Wie gut sich der Absatz von Elektroautos allen Spöttern zum Trotz entwickelt, zeigen die Hersteller Volvo, BMW und Mercedes: Bei der zum Geely-Konzern gehörenden Marke Volvo stieg der Marktanteil der E-Autos von 29 Prozent für 2022 auf 33 Prozent für 2023. Der Anteil der PHEVs blieb mit 32 statt zuvor 33 Prozent praktisch fast gleich. 2024 dürfte der Anteil wegen des EX30 weiterwachsen, denn er ist nicht ganz so teuer wie der etwas größere XC40 mit E-Antrieb. Bei der BMW Group waren 20 im Vergleich zu bisher 15 Prozent Elektroautos zu verzeichnen, der Anteil der PHEV stieg von 15 auf 19 Prozent. Mercedes konnte 18 statt 14 Prozent E-Autos verkaufen, der Anteil der PHEV sank von 22 auf 19 Prozent. Im Ergebnis unterbieten diese drei Hersteller die CO₂-Vorgaben um 50 (Volvo), 21 (BMW) und 14 Prozent (Mercedes).

Weltmarktführer Toyota ist es wiederum gelungen, nahezu ohne Elektroautos und PHEV (Marktanteil zwei und drei Prozent) die CO₂-Flottengrenzwerte um neun Prozent zu unterbieten. Das ist die Folge der Hybridstrategie. Wie die Hersteller die Vorgaben erfüllen, ist ihnen überlassen. Bei Toyota hat es in der Vergangenheit ausgereicht, die CO₂-Emissionen bei den Pkw mit Verbrennungsmotor zu optimieren. Dass sich auch der japanische Konzern langsam anstrengen muss, belegen zwei Entwicklungen: Zum einen wird der Kleinwagen Yaris neuerdings ausschließlich mit dem sparsamen Hybridantrieb und nicht mehr mit dem konventionellen Saugmotor und Handschaltgetriebe angeboten. Zum anderen bereitet Toyota den Start des "Urban SUV" vor, einem elektrischen SUV im beliebten C-Segment.

Die Verschärfung der CO₂-Grenzwerte - ab 2025 beträgt das Minus mindestens 15 Prozent - ist nicht ohne immer mehr BEV zu schaffen.

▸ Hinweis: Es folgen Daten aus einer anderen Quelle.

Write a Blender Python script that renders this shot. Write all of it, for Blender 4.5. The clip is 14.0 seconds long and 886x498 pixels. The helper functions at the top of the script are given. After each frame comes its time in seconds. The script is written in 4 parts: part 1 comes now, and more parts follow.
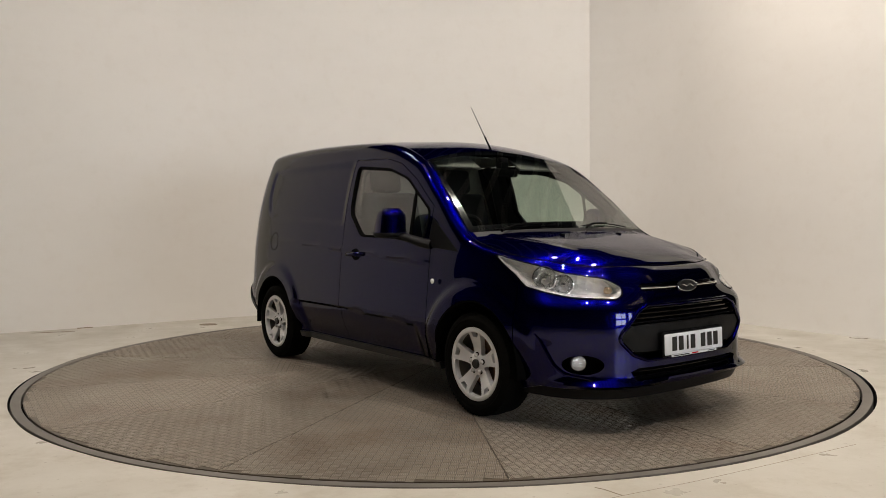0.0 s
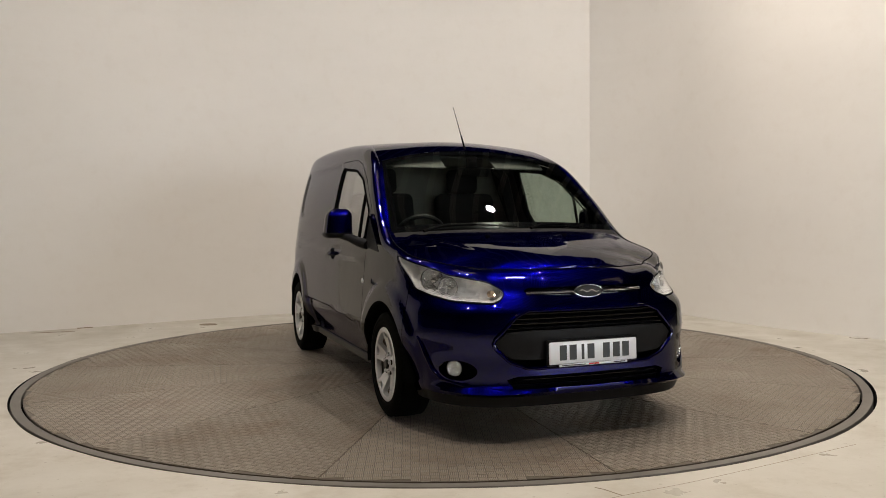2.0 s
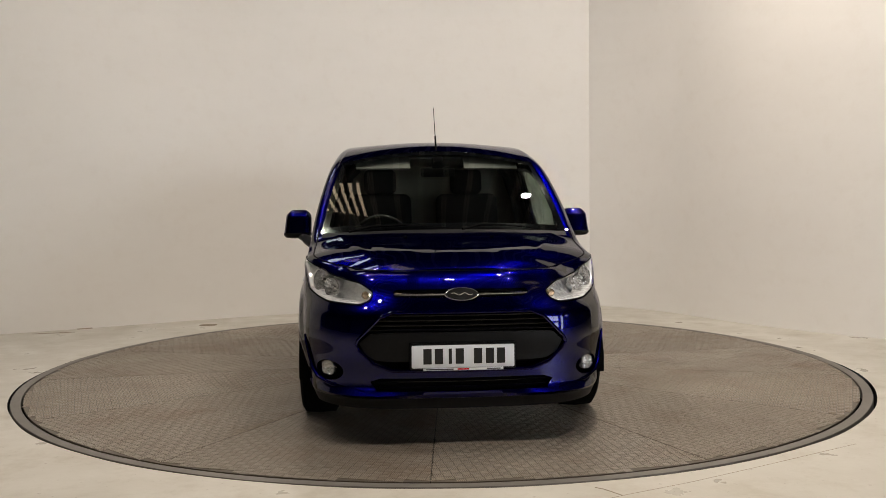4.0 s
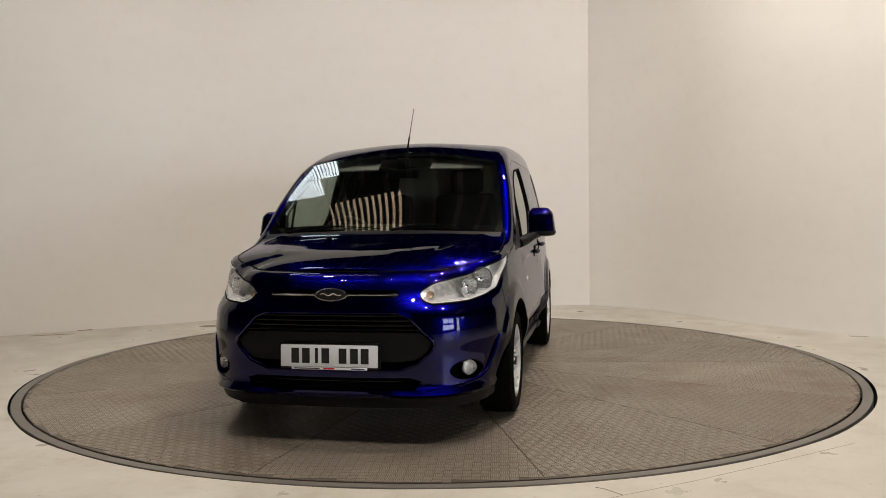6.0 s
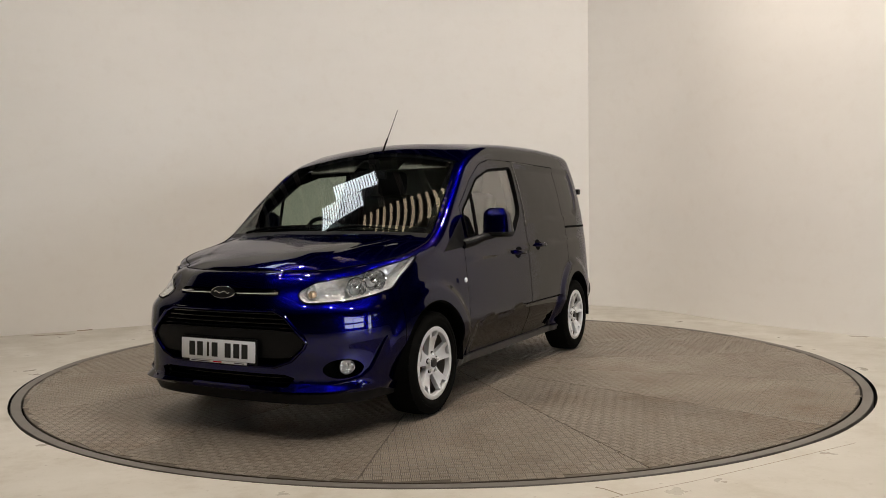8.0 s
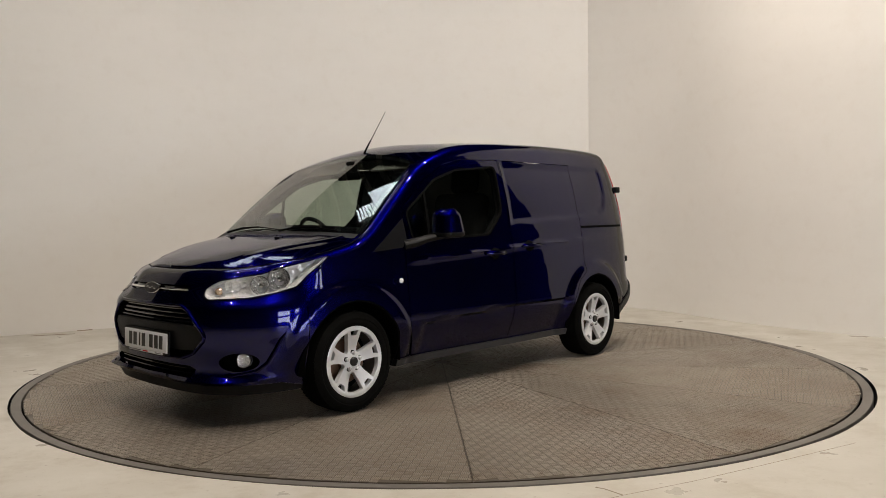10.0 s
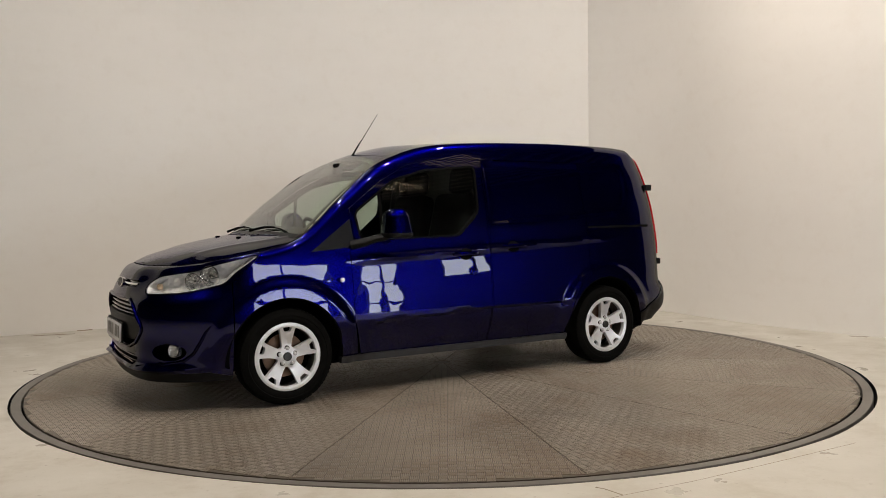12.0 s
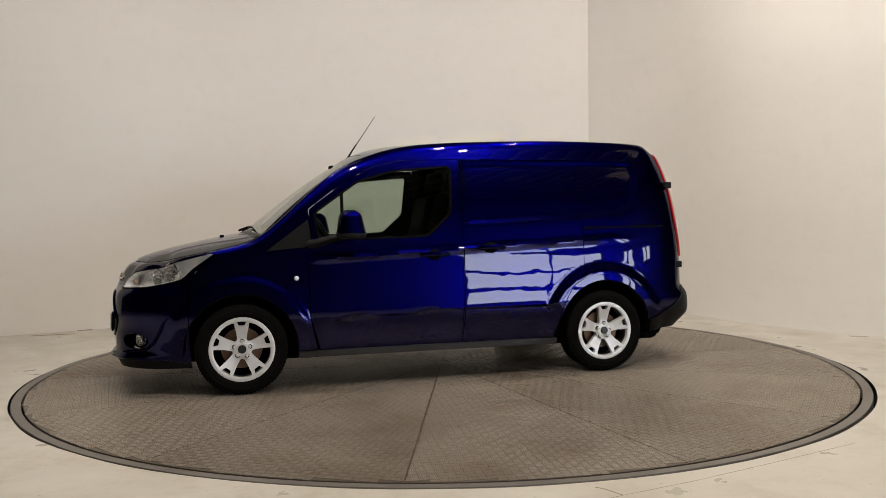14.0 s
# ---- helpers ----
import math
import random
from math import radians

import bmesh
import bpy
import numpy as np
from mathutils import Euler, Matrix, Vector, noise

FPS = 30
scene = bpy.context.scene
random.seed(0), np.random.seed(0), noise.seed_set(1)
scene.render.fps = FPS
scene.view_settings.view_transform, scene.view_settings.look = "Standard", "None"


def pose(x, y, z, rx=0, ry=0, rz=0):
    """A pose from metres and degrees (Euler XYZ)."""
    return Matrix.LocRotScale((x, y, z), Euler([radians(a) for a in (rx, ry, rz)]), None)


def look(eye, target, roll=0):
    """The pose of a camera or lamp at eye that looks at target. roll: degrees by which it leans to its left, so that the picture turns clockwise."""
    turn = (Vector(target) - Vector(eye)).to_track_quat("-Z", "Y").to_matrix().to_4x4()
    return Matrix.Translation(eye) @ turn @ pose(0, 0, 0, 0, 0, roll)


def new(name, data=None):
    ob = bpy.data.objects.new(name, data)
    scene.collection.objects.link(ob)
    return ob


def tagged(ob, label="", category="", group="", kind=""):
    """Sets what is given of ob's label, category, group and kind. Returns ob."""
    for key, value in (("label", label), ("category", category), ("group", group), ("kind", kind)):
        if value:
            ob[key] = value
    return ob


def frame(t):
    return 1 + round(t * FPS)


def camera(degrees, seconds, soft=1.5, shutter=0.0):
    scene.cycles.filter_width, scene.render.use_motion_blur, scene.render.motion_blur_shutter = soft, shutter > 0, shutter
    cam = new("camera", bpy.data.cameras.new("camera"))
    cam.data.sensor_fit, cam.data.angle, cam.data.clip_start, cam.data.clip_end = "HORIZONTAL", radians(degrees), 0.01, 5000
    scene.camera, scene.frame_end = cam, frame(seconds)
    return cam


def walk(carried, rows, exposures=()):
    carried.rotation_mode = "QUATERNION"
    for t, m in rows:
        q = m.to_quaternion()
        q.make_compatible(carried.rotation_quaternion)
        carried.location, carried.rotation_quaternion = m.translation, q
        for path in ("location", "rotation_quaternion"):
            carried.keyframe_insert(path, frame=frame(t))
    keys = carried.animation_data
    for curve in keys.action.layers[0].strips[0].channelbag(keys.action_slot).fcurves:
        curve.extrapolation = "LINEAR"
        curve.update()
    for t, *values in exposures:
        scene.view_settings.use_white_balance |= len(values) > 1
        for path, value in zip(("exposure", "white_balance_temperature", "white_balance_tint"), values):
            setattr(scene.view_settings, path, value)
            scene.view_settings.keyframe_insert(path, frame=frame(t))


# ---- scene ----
# A blue panel van turns on a steel turntable in front of a pale curved studio wall.

# ---- camera ----
EYE_Y, EYE_Z = -6.569, 1.157


def aim(yaw, pitch, roll):
    """Camera pose on its tripod: yaw to the right, pitch up, roll as look() has it (degrees)."""
    a, b = radians(yaw), radians(pitch)
    d = Vector((math.sin(a) * math.cos(b), math.cos(a) * math.cos(b), math.sin(b)))
    eye = Vector((0.0, EYE_Y, EYE_Z))
    return look(eye, eye + d, roll)


cam = camera(57.39, 14.0, soft=0.5)
EARLY, LATE = aim(0.149, -2.066, -0.441), aim(0.177, -2.028, -0.740)
walk(cam, [(0.0, EARLY), (3.2, EARLY), (5.3, LATE), (14.0, LATE)], exposures=((0.0, 0.0), (14.0, 0.0)))

# The turn of the table: degrees at t seconds, and where the van's middle stands on it.
VAN_X, VAN_Y = 0.2645, -0.0853


def turn(t):
    return -53.161 - 8.1345 * t + 0.01088 * t * t


# ---- world and light ----
world = bpy.data.worlds.new("hall_air")
world.use_nodes = True
world.node_tree.nodes["Background"].inputs["Color"].default_value = (0.9, 0.95, 1.0, 1)
world.node_tree.nodes["Background"].inputs["Strength"].default_value = 0.02
scene.world = world


def area(name, where, target, size, power, colour, size_y=None):
    d = bpy.data.lights.new(name, "AREA")
    d.shape = "RECTANGLE" if size_y else "DISK"
    d.size, d.energy, d.color = size, power, colour
    if size_y:
        d.size_y = size_y
    ob = new(name, d)
    ob.matrix_world = look(where, target)
    return ob


LAMPS = ((-2.5, -3.7, 0.6), (0.5, -4.0, 1.1), (2.8, -3.8, 0.9), (-2.3, -1.0, 0.65), (1.3, -1.5, 1.2), (1.9, 0.4, 1.3))
LAMP_POWER, LAMP_COLOUR = 98, (1.0, 0.89, 0.785)
ROOF_LIGHTS = ((-3.95, 2.4), (-3.45, 3.45))

# ---- materials ----
def mat(name, colour, rough=0.5, metal=0.0, coat=0.0, coat_rough=0.03, emit=None, strength=0.0, shine=0.5):
    m = bpy.data.materials.new(name)
    m.use_nodes = True
    b = m.node_tree.nodes["Principled BSDF"]
    b.inputs["Base Color"].default_value = (*colour, 1)
    b.inputs["Roughness"].default_value = rough
    b.inputs["Metallic"].default_value = metal
    b.inputs["Coat Weight"].default_value = coat
    b.inputs["Coat Roughness"].default_value = coat_rough
    b.inputs["Specular IOR Level"].default_value = shine
    if emit:
        b.inputs["Emission Color"].default_value = (*emit, 1)
        b.inputs["Emission Strength"].default_value = strength
    return m


class Nodes:
    """Short hand for wiring a material."""

    def __init__(self, m):
        self.t = m.node_tree
        self.out = self.t.nodes["Principled BSDF"]

    def add(self, kind, **given):
        n = self.t.nodes.new(kind)
        for key, value in given.items():
            n.inputs[key].default_value = value
        return n

    def link(self, a, b):
        self.t.links.new(a, b)

    def math(self, op, a, b=0.0, c=0.0):
        n = self.t.nodes.new("ShaderNodeMath")
        n.operation = op
        for i, v in enumerate((a, b, c)):
            if isinstance(v, (int, float)):
                n.inputs[i].default_value = v
            else:
                self.t.links.new(v, n.inputs[i])
        return n.outputs[0]

    def coords(self, which="Object"):
        return self.t.nodes.new("ShaderNodeTexCoord").outputs[which]

    def noise(self, vec, scale, detail=4.0, rough=0.55):
        n = self.add("ShaderNodeTexNoise", Scale=scale, Detail=detail, Roughness=rough)
        self.link(vec, n.inputs["Vector"])
        return n.outputs["Fac"]

    def ramp(self, fac, stops):
        n = self.t.nodes.new("ShaderNodeValToRGB")
        while len(n.color_ramp.elements) < len(stops):
            n.color_ramp.elements.new(0.5)
        for e, (pos, col) in zip(n.color_ramp.elements, stops):
            e.position, e.color = pos, (*col, 1)
        self.link(fac, n.inputs["Fac"])
        return n.outputs["Color"]

    def mix(self, fac, a, b, mode="MIX"):
        n = self.t.nodes.new("ShaderNodeMix")
        n.data_type, n.blend_type = "RGBA", mode
        for i, v in ((0, fac), (6, a), (7, b)):
            if isinstance(v, (int, float)):
                n.inputs[i].default_value = v
            elif isinstance(v, tuple):
                n.inputs[i].default_value = (*v, 1)
            else:
                self.link(v, n.inputs[i])
        return n.outputs[2]

    def bump(self, height, strength, distance):
        n = self.add("ShaderNodeBump", Strength=strength, Distance=distance)
        self.link(height, n.inputs["Height"])
        self.link(n.outputs["Normal"], self.out.inputs["Normal"])


def wall_material():
    m = mat("studio_wall_paint", (0.78, 0.76, 0.72), 0.42)
    k = Nodes(m)
    p = k.coords()
    big = k.noise(p, 0.35, 3)
    fine = k.noise(p, 9.0, 5)
    c = k.mix(big, (0.74, 0.72, 0.68), (0.81, 0.79, 0.755))
    c = k.mix(k.math("MULTIPLY", fine, 0.10), c, (0.62, 0.58, 0.52))
    # long level smears left by filling and rolling
    long = k.add("ShaderNodeMapping", Scale=(0.5, 0.5, 1.5))
    k.link(p, long.inputs["Vector"])
    smear = k.ramp(k.noise(long.outputs[0], 1.2, 5, 0.6), [(0.40, (0, 0, 0)), (0.62, (1, 1, 1))])
    c = k.mix(k.math("MULTIPLY", smear, 0.16), c, (0.86, 0.845, 0.81))
    low = k.ramp(k.noise(p, 5.5, 6, 0.65), [(0.52, (0, 0, 0)), (0.75, (1, 1, 1))])
    c = k.mix(k.math("MULTIPLY", low, 0.10), c, (0.55, 0.48, 0.38))
    k.link(c, k.out.inputs["Base Color"])
    k.link(k.ramp(smear, [(0.0, (0.46,) * 3), (1.0, (0.38,) * 3)]), k.out.inputs["Roughness"])
    k.bump(k.noise(long.outputs[0], 0.9, 3), 0.25, 0.05)
    return m


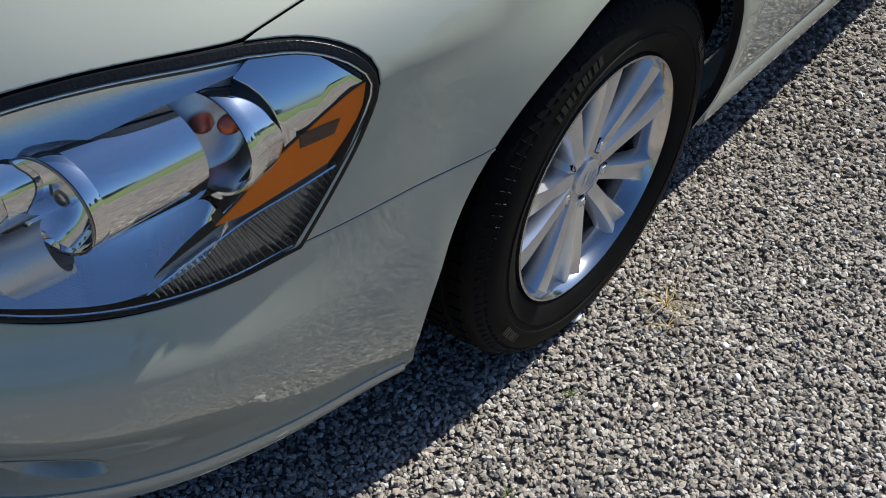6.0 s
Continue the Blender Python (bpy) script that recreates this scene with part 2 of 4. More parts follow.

Toyota, der offene Skeptiker beim Elektroauto, muss darum handeln und stellt 2024 die Serienversion des Urban SUV vor. Wahrscheinlich geht es erst 2025 in den Verkauf, weil es erst dann erforderlich ist. Ob diese Haltung dauerhaft tragfähig ist, darf bezweifelt werden.

(Bild: Toyota)

Der CO₂-Flottengrenzwert liegt für den Zeitraum 2021 bis 2024 konstant bei 95 g CO₂/km nach NEFZ und wird für 2025 bis 2029 um 15[ ]Prozent abgesenkt. Angesichts der Reduktion um zwölf Prozent für 2023 sollte das kein Problem sein. Die Autoindustrie wird genau abwägen, wie viel Euro sie in welche Maßnahme zur CO₂-Reduktion investiert. Schließlich bleiben die Pkw mit Verbrennungsmotor keineswegs stehen. Die Mildhybridisierung zum Beispiel führt zu einem kleinen CO₂-Vorteil und folglich zu einem geringeren Zwang, zunehmend Elektroautos zu verkaufen. Das ist vor allem für Hersteller relevant, die anders als beispielsweise BMW oder Porsche eine eher preissensible Kundschaft haben – und das sind quantitativ die meisten Menschen.

Problematisch könnte dagegen das für 2030 definierte Minus von 55 Prozent und die für 2035 angepeilten 100 Prozent werden. Wie einfach wird es, den Hochlauf der Batteriezellproduktion kostengünstig zu realisieren? Hier ist die Zuversicht bei manchen Playern sehr groß, andere melden Zweifel an. Es ist kein Geheimnis, dass in Teilen von Politik und Industrie die Wahlen zum Europäischen Parlament im Juni 2024 zu einer Hoffnung werden. Sie setzten darauf, dass das faktische Verbot von Verbrennungsmotoren zumindest aufgeweicht wird. Denn zum CO₂-Flottenmechanismus gehört eine Überprüfung – der sogenannte Review – ab 2026 und danach alle zwei Jahre. Wenn sich aus den Europawahlen eine Verschiebung der Mehrheiten ergibt, könnte daraus auch eine Aufweichung der CO₂-Ziele folgen. Das wäre zwar vom bürokratischen Ablauf her aufwendig, ist aber keineswegs undenkbar. In der Kommunikation nach außen jedenfalls rudern einige Vorstandvorsitzende in der Autoindustrie bereits zurück.